How to Move Your Organization to a Team-Driven Scenario?

With either scenario, there’s a sensible series of suggestions you could apply to move your organization in the right direction (scenario #3). Dealing with a difficult leader is sometimes just as tough as getting yourself to stop solving problems on your own. Try these suggestions to get the ball rolling into collaborative, team-driven product roadmapping:

  1. Take a data-driven approach to decision-making: One of the strongest ways I’ve seen to sense-check senior leaders is to present data as a means to validate or challenge whatever the team is being asked to work on. You could collect this data from multiple KPIs and metrics your team is already tracking (e.g. activations, churn, upsells, revenue etc.), or from back-end analytics, customer feedback, and surveys. The more grounded the data you have to present, the better your chances of convincing your senior leaders to see your view point.

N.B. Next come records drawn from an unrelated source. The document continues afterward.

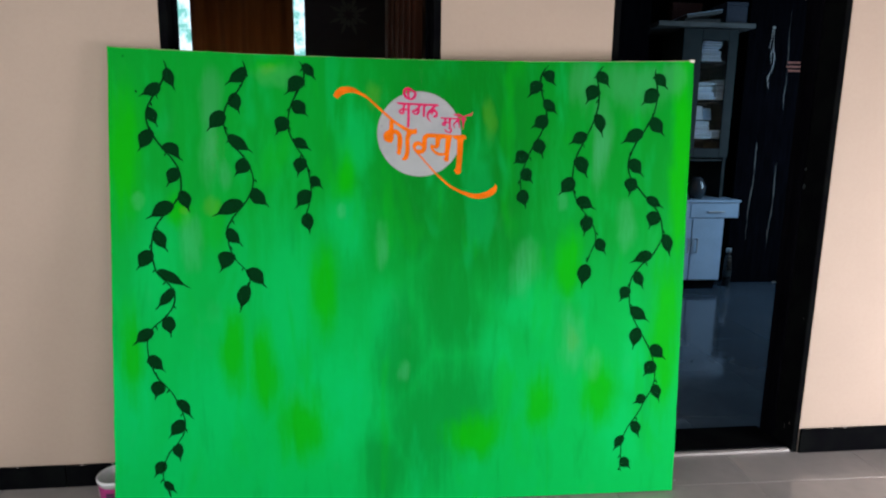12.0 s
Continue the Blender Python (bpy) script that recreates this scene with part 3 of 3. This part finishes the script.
STEM_A = [(186, 1632), (194, 1597), (174, 1546), (146, 1502), (127, 1465), (121, 1436), (127, 1398), (146, 1361), (173, 1323), (203, 1289), (227, 1246), (234, 1193), (226, 1154), (199, 1117), (172, 1086), (145, 1051), (130, 1010), (124, 956), (128, 924), (140, 880), (165, 852), (190, 824), (200, 787), (188, 747), (156, 709), (121, 678), (101, 638), (100, 590), (110, 541), (134, 490), (171, 449), (193, 413), (212, 370), (223, 325), (216, 283), (194, 247), (167, 216), (148, 178), (139, 136), (142, 105), (153, 75), (164, 44)]
LEAVES_A = [(194, 1603, 223, 1521, 16, -24), (172, 1546, 97, 1501, 26, -19), (126, 1464, 161, 1395, 21, -19), (142, 1384, 87, 1307, 19, -31), (172, 1332, 246, 1276, 34, -8), (225, 1252, 182, 1185, 21, -27), (231, 1173, 262, 1092, 25, -21), (207, 1123, 106, 1071, 21, -32), (136, 1031, 183, 950, 24, -22), (126, 957, 67, 886, 23, -29)]
LEAVES_A += [(142, 888, 256, 821, 20, -19), (197, 822, 129, 741, 21, -17), (177, 721, 183, 640, 21, -28), (122, 669, 45, 614, 18, -27), (102, 575, 161, 513, 23, -23), (143, 482, 117, 409, 24, -29), (194, 408, 254, 335, 26, -12), (219, 333, 160, 265, 25, -24), (200, 247, 202, 176, 13, -26), (148, 178, 106, 120, 20, -24), (144, 105, 187, 56, 13, -18)]
STEM_B = [(456, 1634), (465, 1604), (456, 1560), (434, 1523), (403, 1486), (388, 1448), (386, 1411), (397, 1373), (417, 1335), (446, 1304), (468, 1270), (484, 1226), (482, 1187), (462, 1141), (432, 1103), (406, 1069), (389, 1034), (392, 1002), (398, 963), (419, 922), (452, 886), (466, 849), (461, 825)]
LEAVES_B = [(466, 1610, 392, 1545, 31, -16), (426, 1522, 443, 1443, 17, -31), (387, 1454, 325, 1382, 29, -27), (401, 1372, 489, 1307, 19, -26), (458, 1290, 419, 1222, 33, -20), (485, 1184, 541, 1111, 16, -34), (451, 1127, 335, 1080, 18, -34), (392, 1039, 445, 970, 16, -28), (414, 943, 357, 876, 15, -44), (455, 887, 530, 817, 33, -18), (459, 831, 427, 728, 20, -29)]
STEM_C = [(654, 1637), (667, 1612), (670, 1582), (660, 1552), (635, 1507), (619, 1469), (611, 1424), (615, 1385), (636, 1339), (665, 1293), (679, 1254), (688, 1207), (690, 1160), (681, 1121), (672, 1092)]
LEAVES_C = [(667, 1627, 713, 1569, 20, -16), (673, 1572, 598, 1516, 18, -36), (632, 1495, 684, 1439, 24, -27), (613, 1433, 564, 1370, 20, -35), (631, 1358, 694, 1319, 21, -17), (670, 1291, 640, 1223, 15, -33), (690, 1226, 734, 1181, 17, -22), (690, 1172, 628, 1105, 20, -31), (674, 1094, 684, 1014, 20, -25)]
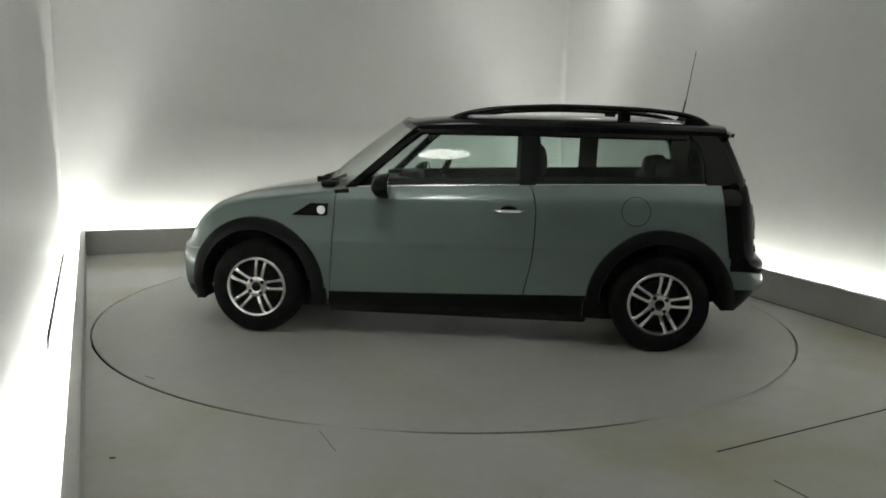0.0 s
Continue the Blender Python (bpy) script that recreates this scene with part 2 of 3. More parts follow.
# the gap round the turntable is closed in places, open and wide in others
groove_gap = curve([0, 15, 45, 55, 70, 110, 125, 140, 165, 205, 225, 250, 256, 258, 261, 263, 270, 285, 292, 295, 300, 325, 332, 338, 345, 352, 360], [0.000, -0.002, 0.002, 0.002, -0.002, -0.002, 0.000, 0.006, 0.009, 0.009, 0.012, 0.012, 0.010, -0.0025, -0.0025, 0.004, 0.011, 0.012, 0.009, -0.003, -0.003, -0.002, 0.008, 0.010, 0.008, 0.000, 0.000])


def ring_floor():
    """The fixed floor: from the round opening out to the walls."""
    bm = bmesh.new()
    n = 360
    outer = wout
    inn, out, low = [], [], []
    for k in range(n):
        a = 2 * math.pi * k / n
        d = Vector((math.cos(a), math.sin(a)))
        best = 1e9
        for i in range(4):
            p, q = outer[i], outer[(i + 1) % 4]
            e = q - p
            den = d.x * e.y - d.y * e.x
            if abs(den) > 1e-9:
                w = p - TABLE_C
                t = (w.x * e.y - w.y * e.x) / den
                u = (w.x * d.y - w.y * d.x) / den
                if t > 0 and -1e-6 <= u <= 1 + 1e-6:
                    best = min(best, t)
        c = TABLE_C
        r = TABLE_R + groove_gap(math.degrees(a))
        inn.append(bm.verts.new((c.x + d.x * r, c.y + d.y * r, 0)))
        low.append(bm.verts.new((c.x + d.x * r, c.y + d.y * r, -0.12)))
        out.append(bm.verts.new((c.x + d.x * best, c.y + d.y * best, 0)))
    for k in range(n):
        l = (k + 1) % n
        bm.faces.new((inn[k], inn[l], out[l], out[k]))
        bm.faces.new((inn[l], inn[k], low[k], low[l]))
    return bm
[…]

  2. Build trust in your ability to drive the conversation: A product manager who understands the market, represents the voice of the customer and uses data to their advantage stands a better chance at winning the trust of any leaders in the room to do the right thing. CEOs and founders are just individuals trying to look after the interest of the organization from their own perspective. The great thing about building trust is you can then achieve their goal without necessarily having them bark orders and setting ironclad direction.
  3. Get a portfolio of small wins under your belt: Do you have decisions you’ve taken that led to some success or a solution to a problem? That’s a small win that helps validate your product leadership. Again, you must strike the right balance here so you don’t move from a scenario #1 to a scenario #2, but balance it out by ensuring team collaboration reigns supreme, with you being in a facilitator role.